Taiwan ha deciso di mettere al bando le applicazioni di instant messaging straniere dai PC governativi, una misura contro i potenziali pericoli di sicurezza connessi all’uso del software non prodotto “in casa”. Nel frattempo, la cinese Xiaomi è stata messa nel mirino e potrebbe presto essere messa anch’essa al bando dal paese. Anche l’isola si è fatta dunque contagiare dall’allarmismo da cyber-warfare che caratterizza l’epoca post- Datagate , un fenomeno che nella variante dell’isola asiatica prende di mira sia i prodotti occidentali che i produttori cinesi, come il caso della già citata Xiaomi dimostra.
MSN e il software giapponese Line risultano nell’elenco dei prodotti colpiti dal bando dei client, bando che è bene sottolineare non include in alcun modo i PC domestici o personali. La questione Xiaomi, invece, è più complessa e ancora in divenire. Il produttore cinese di smartphone è finito recentemente sotto osservazione per lo scambio di informazioni fra i terminali e i server localizzati a Pechino, in Cina, e questo passaggio indebito di bit potrebbe essere classificato da Taipei come un rischio per la sicurezza nazionale.
Le autorità taiwanesi hanno chiesto spiegazioni a Xiaomi, ma in passato Xiaomi aveva già giustificato le comunicazioni del suo servizio MIUI Cloud Messaging da e verso i server in Cina tentando di dissipare le preoccupazioni.

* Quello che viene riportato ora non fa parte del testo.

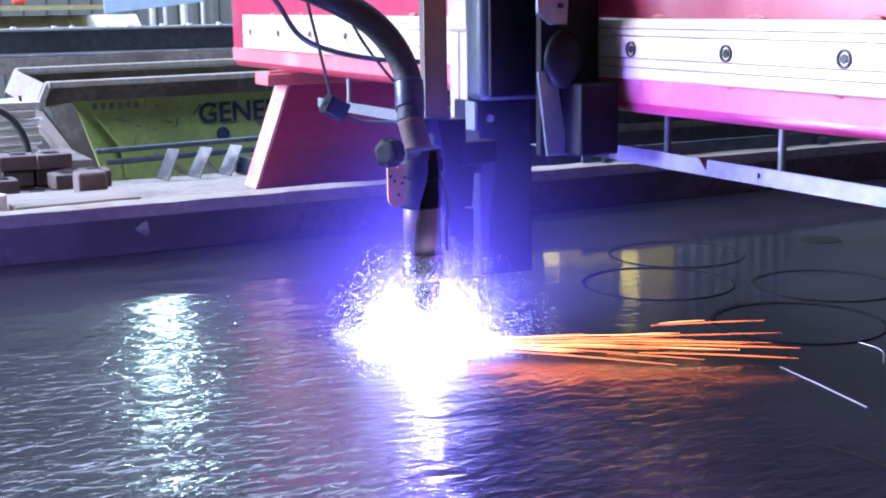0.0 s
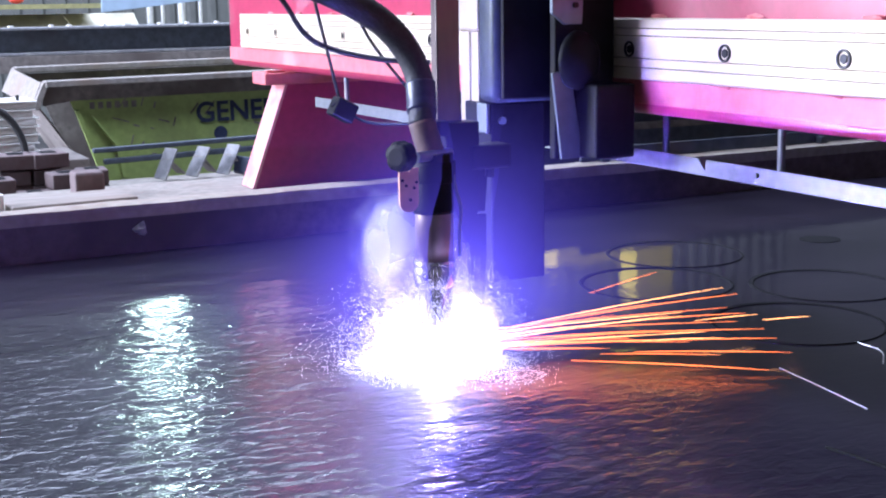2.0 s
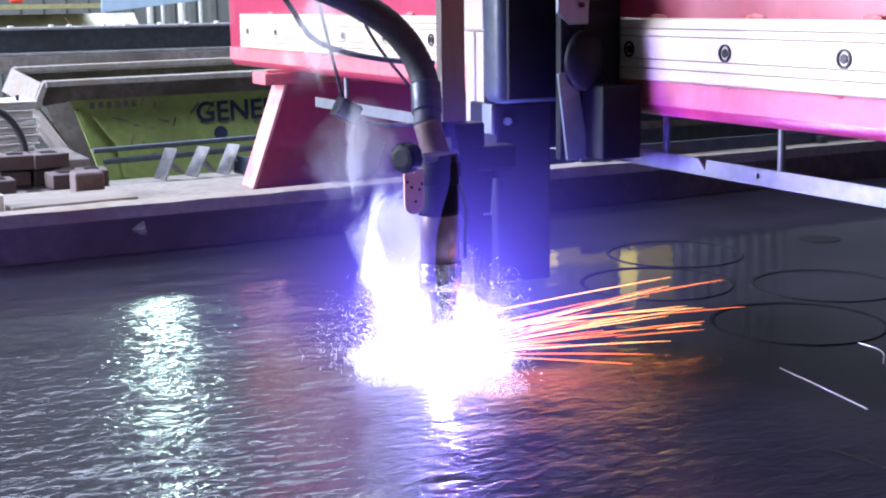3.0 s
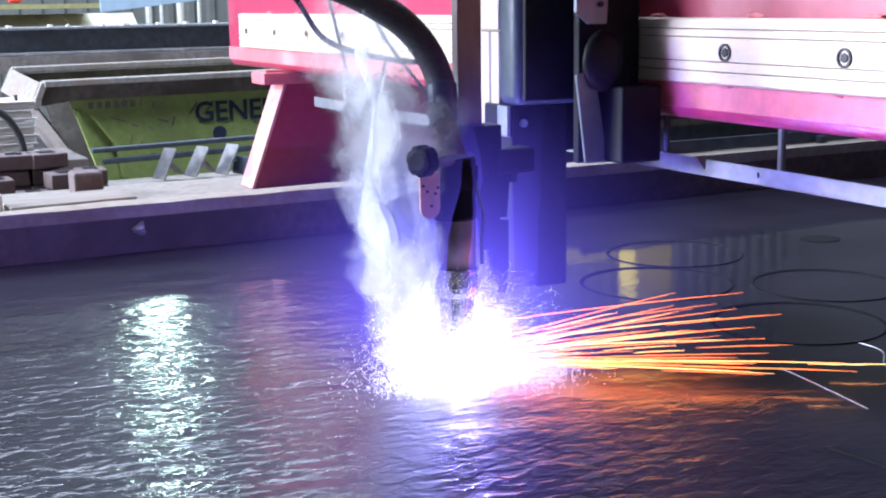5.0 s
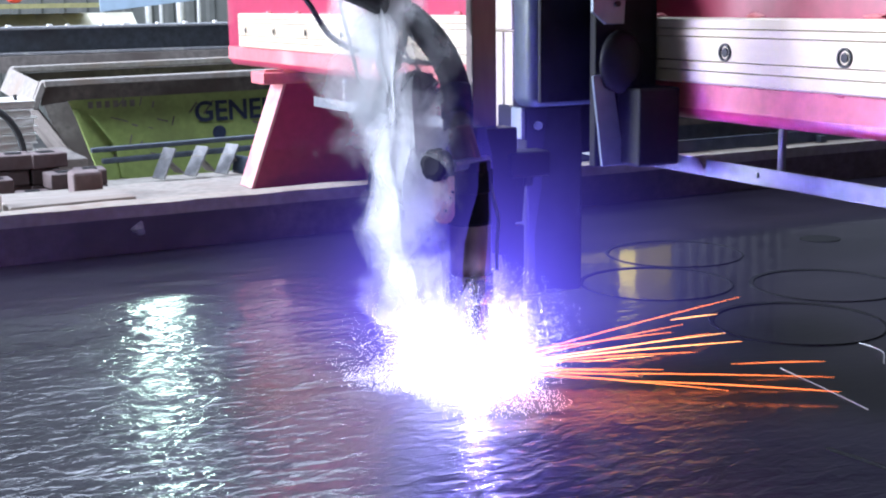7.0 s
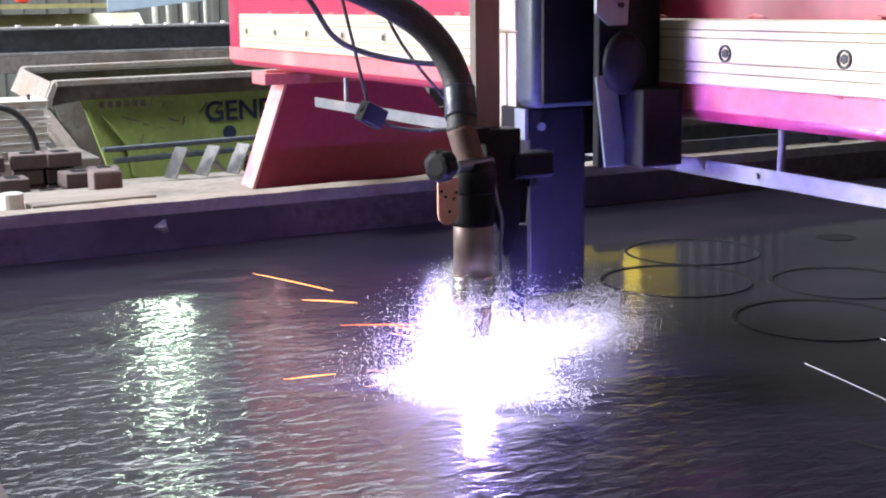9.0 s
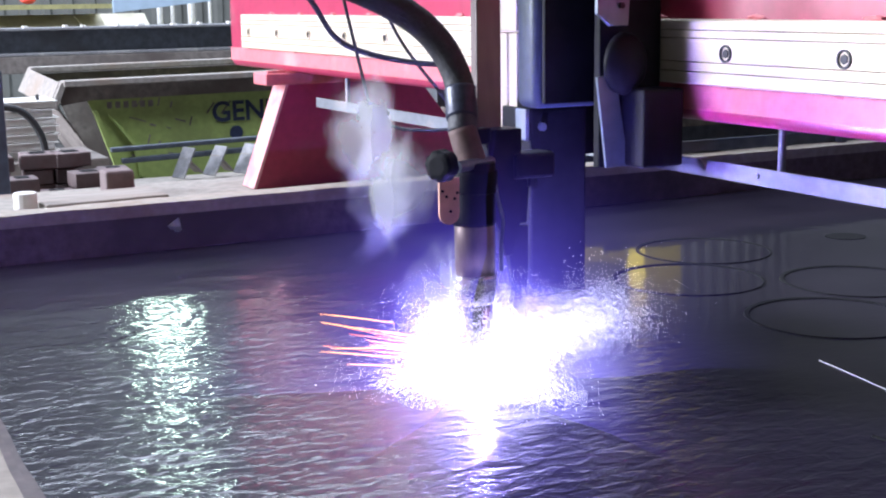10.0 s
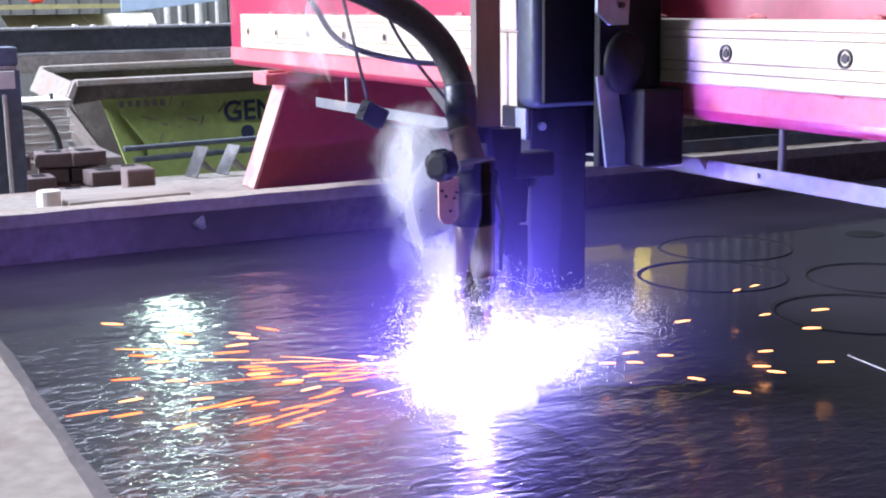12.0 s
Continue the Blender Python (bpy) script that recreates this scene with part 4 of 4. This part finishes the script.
# bursts of sparks: from, to, how many, heading and its spread, climb and its spread, reach
RIGHTWARD = (
    (-0.2, 0.18, 44, -34, 6, 0.5, 1.3, 0.2, 0.56), (0.3, 0.7, 6, 0, 6, 6, 3, 0.2, 0.5), (0.75, 1.15, 16, 4, 9, 9, 4, 0.08, 0.30),
    (1.28, 1.68, 60, -44, 16, 1.5, 2, 0.08, 0.46), (1.7, 2.15, 44, -20, 9, 3, 3, 0.10, 0.50), (2.2, 2.42, 30, -30, 4, 0.5, 1, 0.1, 0.4),
    (2.36, 2.7, 30, -12, 10, 6, 4, 0.10, 0.34), (2.38, 2.7, 12, -27, 3, 2.4, 0.6, 0.3, 0.55), (2.75, 3.3, 54, -14, 14, 6, 4, 0.08, 0.44), (3.3, 4.7, 120, -18, 13, 4, 4, 0.08, 0.46),
    (4.72, 5.2, 60, -15, 12, 5, 4, 0.08, 0.42), (4.8, 5.2, 22, -35, 4, 0.8, 0.8, 0.25, 0.55), (5.25, 5.7, 36, -3, 9, 6, 4, 0.08, 0.34), (5.75, 6.2, 34, -37, 5, 0.6, 1, 0.2, 0.56),
    (5.8, 6.2, 14, -8, 8, 8, 3, 0.08, 0.30), (6.25, 6.75, 100, -27, 16, 4, 5, 0.12, 0.56), (6.8, 7.3, 44, -24, 12, 3, 3.5, 0.08, 0.48), (11.4, 11.75, 4, -66, 4, 0, 1, 0.1, 0.3))
LEFTWARD = (
    (8.5, 8.86, 70, 156, 18, 16, 15, 0.05, 0.26), (9.4, 9.52, 4, 120, 20, 12, 6, 0.05, 0.2), (9.62, 9.86, 34, 148, 12, 12, 7, 0.05, 0.20), (10.12, 10.34, 36, 150, 11, 12, 6, 0.05, 0.20),
    (10.42, 10.52, 4, 140, 20, 14, 6, 0.05, 0.16), (11.36, 11.56, 34, 166, 12, 3, 3, 0.2, 0.55), (11.6, 11.92, 64, 165, 14, 5, 4, 0.1, 0.45))
RIGHT = [spark(STREAKS[k % 9]) for k in range(110)]
LEFT = [spark(STREAKS[(0, 3, 3, 1, 0, 5, 3, 4)[k % 8]]) for k in range(90)]
SCATTER = [spark(BITS[k % 4]) for k in range(70)]
PUFFS = []
for k, (t0, big) in enumerate(((0.0, 0), (1.3, 0), (1.9, 0), (2.35, 1), (2.9, 0), (3.4, 1), (3.75, 1), (4.1, 1), (4.38, 1), (4.65, 1), (4.92, 1), (5.2, 1), (5.48, 1),
                               (5.75, 1), (6.02, 1), (6.28, 1), (6.55, 1), (6.82, 1), (8.7, 0), (9.0, 0), (9.5, 0), (9.9, 0), (10.3, 0), (10.6, 0), (10.85, 0), (11.1, 0), (11.3, 0))):
    mesh = (LARGE if big else SMALL)[k % (4 if big else 3)]
    PUFFS.append((t0, big, tagged(new("smoke_puff", mesh), "drifting puff of pale cutting smoke", "smoke", "smoke puffs", "stuff")))


def arc_at(t):
    return Vector((AX - along(TRAVEL, t), AY + along(SLIDE, t), 0.0))


def volley(rng, pool, bursts, low, high):
    """Shares the launches of all bursts out among a pool of sparks and keys them; between flights a spark lies under the water."""
    shots = sorted((rng.uniform(a, b), *rest) for a, b, count, *rest in bursts for _ in range(round(count * 1.6)))
    free, plan = [-9.0] * len(pool), [[] for _ in pool]
    for t, head, wide, climb, vary, near, far in shots:
        ready = [k for k in range(len(pool)) if free[k] < t - 0.04]
        if not ready:
            continue
        k = rng.choice(ready)
        az, el = radians(min(high, max(low, rng.gauss(head, wide)))), radians(max(-1.0, rng.gauss(climb, vary)))
        dist = rng.uniform(near, far)
        length = -pool[k].data.vertices[0].co.x
        d = Vector((math.cos(az), math.sin(az), 0))
        p = arc_at(max(0.0, t)) + Vector((0, 0, 0.014)) + d * length * 0.95
        gone = max(0.02, dist - length)
        up = math.tan(el)
        lie = lambda tilt: Matrix.Rotation(az, 4, "Z") @ Matrix.Rotation(-tilt, 4, "Y")
        lift = Vector((0, 0, up * length))
        plan[k] += [(t - 0.034, Matrix.Translation(p - Vector((0, 0, 0.2))) @ lie(el)), (t, Matrix.Translation(p + lift) @ lie(el)),
                    (t + 0.10, Matrix.Translation(p + lift + d * gone * 0.6 + Vector((0, 0, up * gone * 0.5))) @ lie(el * 0.7)),
                    (t + 0.20, Matrix.Translation(p + lift + d * gone + Vector((0, 0, up * gone * 0.6))) @ lie(el * 0.2)),
                    (t + 0.24, Matrix.Translation(p + d * gone - Vector((0, 0, 0.2))) @ lie(0))]
        free[k] = t + 0.28
    for ob, rows in zip(pool, plan):
        middle = Matrix.Rotation(radians((low + high) / 2), 4, "Z")
        rest = lambda t: (t, Matrix.Translation(arc_at(t) - Vector((0, 0, 0.2))) @ middle)
        past = [r for r in rows if r[0] < 0]
        rows = [r for r in rows if 0 <= r[0] <= 12.0]
        if past and rows:
            before, after = past[-1], rows[0]
            rows.insert(0, (0.0, before[1].lerp(after[1], -before[0] / (after[0] - before[0]))))
        if not rows or rows[0][0] > 0.02:
            rows.insert(0, rest(0.0))
        if rows[-1][0] < 11.97:
            rows.append(rest(12.0))
        keyed = []
        for t, m in rows:
            if not keyed or frame(t) > frame(keyed[-1][0]):
                keyed.append((t, m))
        walk(ob, keyed)


def flights(rng, windows, centre, spread, reach, life, rest, tail=0.0):
    """Rows of a spark that leaves the arc again and again inside the windows, and waits under the water between."""
    rows = []
    heading = radians(centre)
    wait = lambda t: (t, Matrix.Translation(arc_at(t) + Vector((0, 0, -0.12))) @ Matrix.Rotation(heading, 4, "Z"))
    first = min(0.0, windows[0][0])
    rows.append(wait(first))
    last = first
    for a, b in windows:
        t = a + rng.uniform(0, min(life + rest, b - a))
        while t < b:
            az = radians(centre + rng.gauss(0, spread))
            el = radians(abs(rng.gauss(3, 6)) + 0.5)
            dist = rng.uniform(*reach)
            fly = life * (0.5 + 0.6 * dist / reach[1])
            p = arc_at(t) + Vector((0, 0, 0.012))
            turn = Matrix.Rotation(az, 4, "Z")
            d = turn @ Vector((1, 0, 0))
            p = p + d * tail
            top = p + d * dist * 0.55 + Vector((0, 0, math.tan(el) * dist * 0.55))
            end = p + d * dist + Vector((0, 0, max(-0.005, math.tan(el) * dist * 0.62)))
            t = max(t, last + 0.1)
            seq = [(t - 0.034, Matrix.Translation(p + Vector((0, 0, -0.06))) @ turn @ Matrix.Rotation(-el, 4, "Y")), (t, Matrix.Translation(p) @ turn @ Matrix.Rotation(-el, 4, "Y")),
                   (t + fly * 0.5, Matrix.Translation(top) @ turn @ Matrix.Rotation(-el * 0.5, 4, "Y")), (t + fly, Matrix.Translation(end) @ turn @ Matrix.Rotation(el * 0.6, 4, "Y")),
                   (t + fly + 0.067, Matrix.Translation(end + Vector((0, 0, -0.16 - end.z))) @ turn)]
            rows += seq
            last = t + fly + 0.067
            t = last + rest * rng.uniform(0.5, 1.5)
    if rows[-1][0] > 12.0:
        after = [r for r in rows if r[0] > 12.0][0]
        rows = [r for r in rows if r[0] <= 12.0]
        before = rows[-1]
        rows.append((12.0, before[1].lerp(after[1], (12.0 - before[0]) / (after[0] - before[0]))))
    elif rows[-1][0] < 12.0:
        rows.append(wait(12.0))
    rows.sort(key=lambda r: r[0])
    if rows[0][0] < 0:
        before = [r for r in rows if r[0] < 0][-1]
        after = [r for r in rows if r[0] > 0][0]
        rows = [(0.0, before[1].lerp(after[1], -before[0] / (after[0] - before[0])))] + [r for r in rows if r[0] > 0]
    out = []
    for t, m in rows:
        if not out or frame(t) > frame(out[-1][0]):
            out.append((t, m))
    return out


def motions():
    ticks = sorted({t for t, _ in TRAVEL} | {t for t, _ in SLIDE})
    g, c = ORIGIN[gantry], ORIGIN[carriage]
    walk(gantry, [(t, pose(g.x - along(TRAVEL, t), g.y, g.z)) for t in ticks])
    walk(carriage, [(t, pose(c.x - along(TRAVEL, t), c.y + along(SLIDE, t), c.z)) for t in ticks])
    rng = random.Random(8)
    rows, angle = [], 0.0
    for k in range(0, 121):
        t = k * 0.1
        angle += rng.uniform(-50, 50)
        p = arc_at(t)
        rows.append((t, pose(p.x, p.y, rng.uniform(-0.006, 0.003), rng.uniform(-4, 4), rng.uniform(-4, 4), angle)))
    walk(arc, rows)
    # the halo sheets sink where the halo fades as the torch pierces anew, and come back
    depth = [(0.0, 0.0), (7.2, 0.0), (8.3, -0.24), (8.85, -0.24), (9.2, -0.12), (10.0, -0.07), (10.6, -0.04), (11.2, 0.0), (12.0, -0.03)]
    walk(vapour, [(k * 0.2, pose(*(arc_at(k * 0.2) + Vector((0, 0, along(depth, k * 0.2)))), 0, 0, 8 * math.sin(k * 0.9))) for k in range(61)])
    rows = [(0.0, Matrix.Translation(arc_at(0) + Vector((0, 0, -0.2)))), (8.3, Matrix.Translation(arc_at(8.3) + Vector((0, 0, -0.2))))]
    for k in range(0, 31):
        t = 9.0 + k * 0.1
        rows.append((t, Matrix.Translation(arc_at(t) + Vector((0, 0, rng.uniform(-0.012, 0.006)))) @ pose(0, 0, 0, 0, 0, rng.uniform(-9, 9))))
    walk(jet, rows)
    # water laps to and fro
    walk(water, [(k * 0.2, pose(0.006 * math.sin(k * 1.7), 0.005 * math.sin(k * 2.3 + 1), 0)) for k in range(61)])
    # smoke climbs from the cut and leaves above
    for t0, big, ob in PUFFS:
        late = t0 > 8
        dx = rng.uniform(-0.055, -0.035) if big or late else rng.uniform(-0.05, -0.03)
        dx *= 1.5 if late else 1.0
        dy = rng.uniform(-0.01, 0.05)
        spin = rng.uniform(-30, 30)
        rise = 1.9 if late and t0 > 10 else 1.5
        start = arc_at(max(0, t0))
        steps = [(t0 - 0.25, 0.02, -0.30), (t0, 0.1, -0.02), (t0 + 0.25 * rise, 0.6, 0.09), (t0 + 0.6 * rise, 1.2, 0.20), (t0 + 1.0 * rise, 1.6 if big else 2.2, 0.34),
                 (t0 + 1.5 * rise, 2.0 if big else 2.6, 0.56), (t0 + 3.0 * rise, 2.0, 1.6)]
        rows = []
        for t, k, z in steps:
            rows.append((t, Matrix.Translation(start + Vector((dx * k, dy * k, z))) @ pose(0, 0, 0, 0, 0, spin * k)))
        rows = [r for r in rows if 0.0 <= r[0] <= 12.0]
        first = Matrix.Translation(start + Vector((0, 0, -0.30)))
        if t0 - 0.25 > 0.05:
            rows.insert(0, (0.0, first))
        elif not rows or rows[0][0] > 0.02:
            rows.insert(0, (0.0, Matrix.Translation(start + Vector((dx * 2.2, dy * 1.2, 0.12)))))
        if rows[-1][0] < 11.95:
            rows.append((12.0, Matrix.Translation(rows[-1][1].translation + Vector((0, 0, 0.4 if rows[-1][1].translation.z > 1 else 0.05))) @ pose(0, 0, 0, 0, 0, spin * 2)))
        walk(ob, rows)
    # sparks
    volley(rng, RIGHT, RIGHTWARD, -72, 14)
    volley(rng, LEFT, LEFTWARD, 116, 202)
    for k, ob in enumerate(SCATTER):
        walk(ob, flights(rng, ((11.48, 11.72),), 172 if k % 4 else -34, 22, (0.18, 0.78), 0.75, 0.3))


motions()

In attesa di conoscere ulteriori sviluppi, lo scontro Taiwan-Xiaomi può essere classificato come l’ennesimo frutto avvelenato dell’ostracismo internazionale nei confronti della tecnologia cinese, un ostracismo guidato dagli Stati Uniti sempre pronti ad accusare gli hacker di stato orientali per incidenti e intrusioni non autorizzate nelle organizzazioni e aziende americane. La Cina ha sin qui risposto alle accuse abdicando alle proprie mire espansionistiche sul territorio statunitense e mettendo nel mirino i colossi IT americani : una vera e propria guerra commerciale?